**Aim of the task:** Repeat all the material exactly; pictures stay out of your copy.

## begin Supplied material

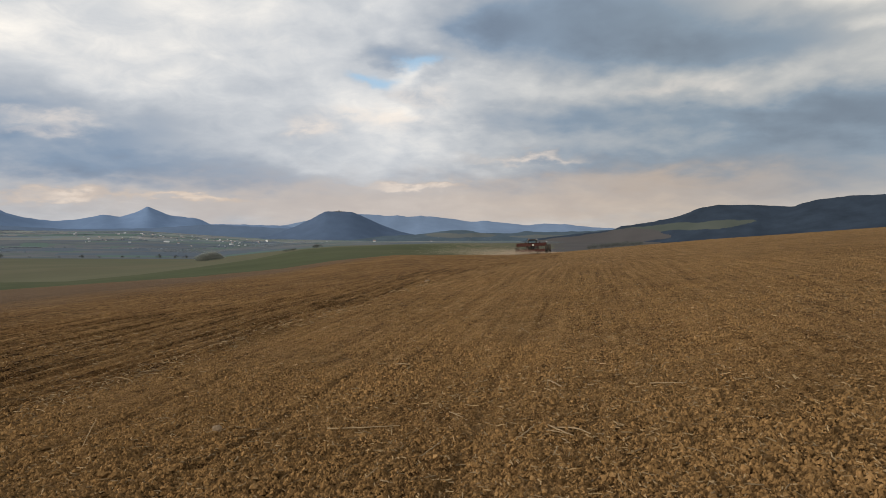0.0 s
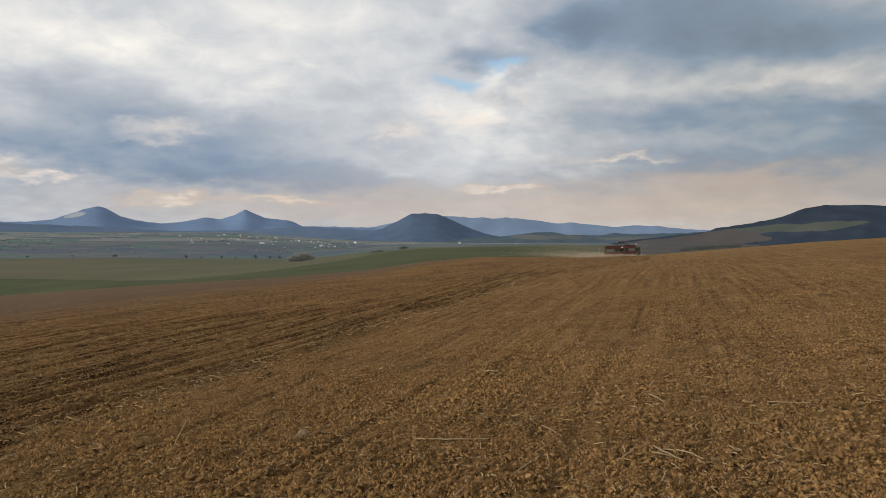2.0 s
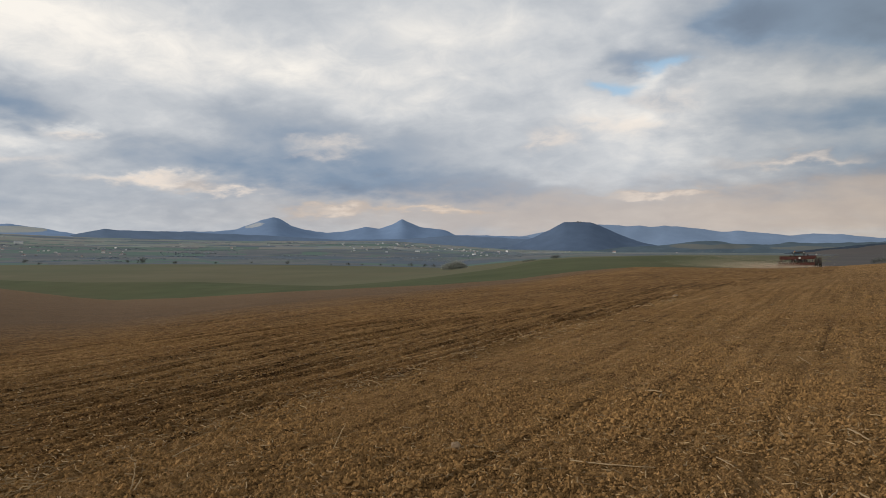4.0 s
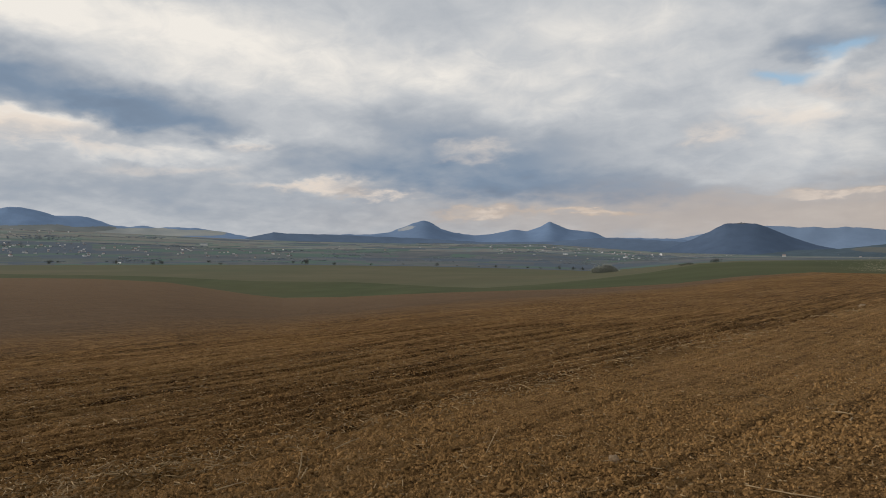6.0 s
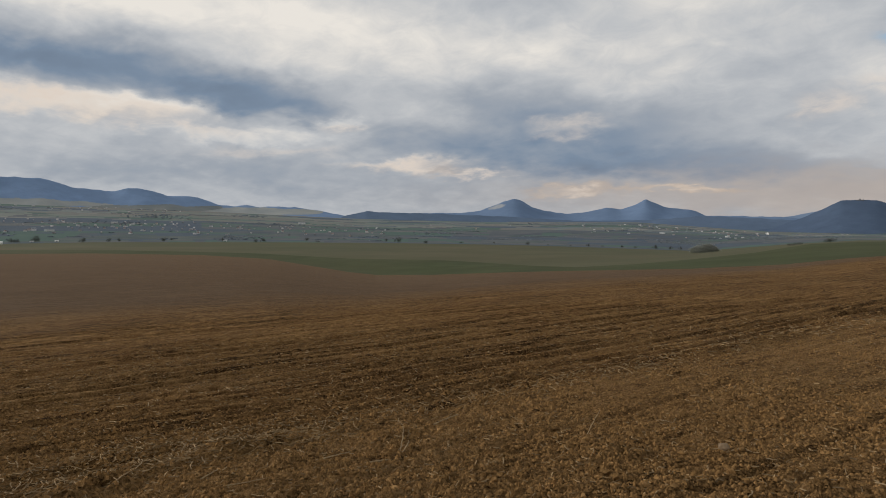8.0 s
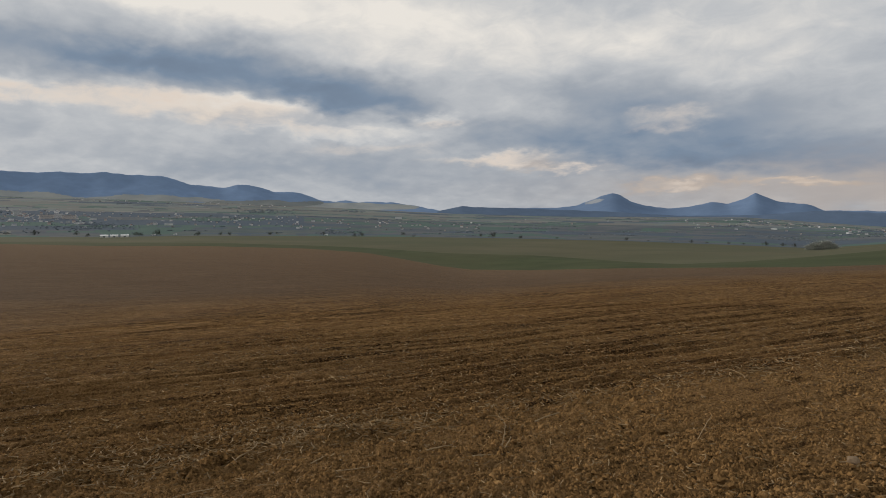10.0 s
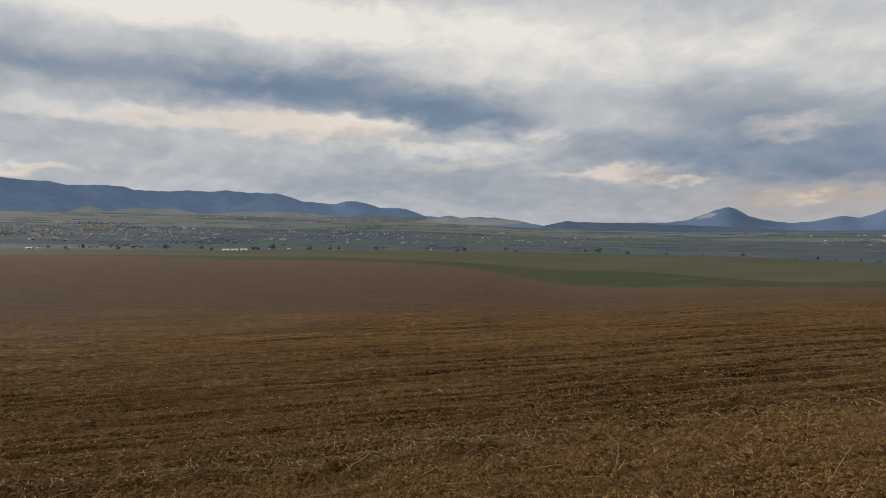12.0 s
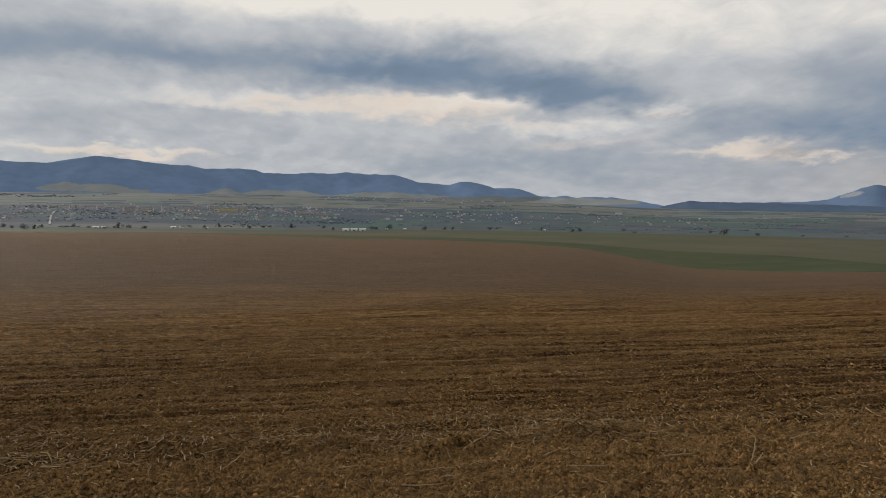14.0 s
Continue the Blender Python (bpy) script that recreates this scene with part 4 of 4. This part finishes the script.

## end Supplied material

**Answer below:**
0.0 s
2.0 s
4.0 s
6.0 s
8.0 s
10.0 s
12.0 s
14.0 s
Continue the Blender Python (bpy) script that recreates this scene with part 4 of 4. This part finishes the script.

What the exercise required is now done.